文章目录
# -*- codeing=utf-8 -*-
# @Author:姜磊
# 人间烟火气,最抚凡人心
# -*- coding: UTF-8 -*-
import re
string = 'small smell sm.ll smll smaall sm3ll smAll smaaaall sm\nll sm ll small smbll smbbll sm..ll sm**ll smaaaaaall'
#print(re.search("small",string))
#匹配单个字符
'''
print(re.findall("small",string))#查找所有匹配的字符
print(re.findall("small|smell",string))#管道符,查找small或者smell
print(re.findall("sm.ll",string))#.符号可以匹配任意一个字符
print(re.findall("sm[abcd]ll",string))#[]符号限定只匹配abcd中的字符
print(re.findall("sm[a-z]ll",string))#限定匹配所有的小写字母
print(re.findall("sm[a-zA-Z0-9]ll",string))#匹配小写字母,大写字母和数字
print(re.findall("sm\.ll",string))#转义
print(re.findall("sm[^a]ll",string))#除了a以外的所有字符
'''
#量化符
'''
print(re.findall("sm.{2}ll",string))#任意一个字符匹配2两次
print(re.findall("sm[a-z]{2,4}ll",string))#匹配所有的小写字母出现2-4次
print(re.findall("sm[a-z]{2,}ll",string))#匹配所有的小写字母出现2次以上
print(re.findall("sm[a-z]?ll",string))#{0,1}
print(re.findall("sm[a-z]+ll",string))#{1,}
print(re.findall("sm[a-z]*ll",string))#{0,}
'''
eg="My name is jianglei."
name0="My name is .+\."
name="My name is (.+)\."#()表示提取符合正则表达式的字符串中()中的内容
print(re.findall(name0,eg))
print(re.findall(name,eg)[0])
'''
rawdata = '
555-1239
Moe Szyslak
(636) 555-0113
Burns, C.Montgomery
555-6542
Rev. Timothy Lovejoy
555 8904
Ned Flanders
636-555-3226
Simpson,Homer
5553642
Dr. Julius Hibbert'
'''
rawdata = '555-1239Moe Szyslak(636) 555-0113Burns, C.Montgomery555-6542Rev.
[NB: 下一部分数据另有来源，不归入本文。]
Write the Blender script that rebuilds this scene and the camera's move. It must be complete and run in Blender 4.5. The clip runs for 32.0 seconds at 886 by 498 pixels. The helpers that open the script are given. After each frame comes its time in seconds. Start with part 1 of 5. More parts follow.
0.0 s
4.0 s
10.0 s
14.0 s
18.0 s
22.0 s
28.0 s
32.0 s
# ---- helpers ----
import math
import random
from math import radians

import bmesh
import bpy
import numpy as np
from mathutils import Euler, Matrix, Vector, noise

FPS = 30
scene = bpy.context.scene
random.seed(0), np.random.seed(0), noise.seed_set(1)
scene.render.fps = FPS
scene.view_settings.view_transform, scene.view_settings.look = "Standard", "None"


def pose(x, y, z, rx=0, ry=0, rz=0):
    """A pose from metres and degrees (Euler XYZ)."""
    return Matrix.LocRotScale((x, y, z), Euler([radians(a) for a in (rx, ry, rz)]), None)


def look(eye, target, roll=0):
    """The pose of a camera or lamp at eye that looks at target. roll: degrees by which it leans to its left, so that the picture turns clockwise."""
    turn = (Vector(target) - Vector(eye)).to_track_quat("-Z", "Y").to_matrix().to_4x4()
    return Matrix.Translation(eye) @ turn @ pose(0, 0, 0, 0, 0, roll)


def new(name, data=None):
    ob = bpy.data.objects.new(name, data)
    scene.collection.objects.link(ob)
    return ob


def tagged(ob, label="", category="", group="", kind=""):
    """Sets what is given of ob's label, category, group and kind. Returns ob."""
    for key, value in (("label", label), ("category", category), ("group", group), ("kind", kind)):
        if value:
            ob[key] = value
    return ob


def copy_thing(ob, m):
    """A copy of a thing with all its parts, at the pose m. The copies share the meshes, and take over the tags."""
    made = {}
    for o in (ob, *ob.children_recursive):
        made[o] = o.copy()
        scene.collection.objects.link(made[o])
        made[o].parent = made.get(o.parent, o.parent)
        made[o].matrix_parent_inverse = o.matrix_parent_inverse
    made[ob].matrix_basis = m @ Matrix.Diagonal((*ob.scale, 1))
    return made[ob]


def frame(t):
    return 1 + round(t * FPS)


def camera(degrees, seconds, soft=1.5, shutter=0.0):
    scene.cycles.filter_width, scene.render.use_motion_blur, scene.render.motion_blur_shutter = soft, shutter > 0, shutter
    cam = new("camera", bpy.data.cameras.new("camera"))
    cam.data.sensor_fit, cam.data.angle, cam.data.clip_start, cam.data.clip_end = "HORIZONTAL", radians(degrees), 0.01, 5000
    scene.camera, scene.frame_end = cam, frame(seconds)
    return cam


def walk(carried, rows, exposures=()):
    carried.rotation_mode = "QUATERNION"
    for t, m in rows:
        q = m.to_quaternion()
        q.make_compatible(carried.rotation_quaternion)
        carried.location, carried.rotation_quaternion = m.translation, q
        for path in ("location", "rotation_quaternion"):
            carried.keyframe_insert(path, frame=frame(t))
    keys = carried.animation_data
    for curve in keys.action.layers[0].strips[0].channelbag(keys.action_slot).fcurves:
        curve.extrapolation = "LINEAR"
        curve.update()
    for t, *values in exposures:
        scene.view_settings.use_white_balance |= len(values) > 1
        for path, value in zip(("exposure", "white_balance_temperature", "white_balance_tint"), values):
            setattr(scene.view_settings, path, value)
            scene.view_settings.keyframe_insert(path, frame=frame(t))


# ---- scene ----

Timothy Lovejoy555 8904Ned Flanders636-555-3226Simpson,Homer5553642Dr. Julius Hibbert'
tel_pattern='\(?[0-9]{0,3}\)?[ ]?[0-9]{3}[- ]?[0-9]{4}'
tel=re.findall(tel_pattern,rawdata)
#print(tel)
name_pattern='[a-zA-Z]{0,5}[,\.]?[ ]?[a-zA-Z]{1,7}[\. ,][a-zA-Z]{1,10}'
name=re.findall(name_pattern,rawdata)
#print(name)
import pandas as pd
ans=pd.DataFrame({'name':name,'tel':tel})
print(ans)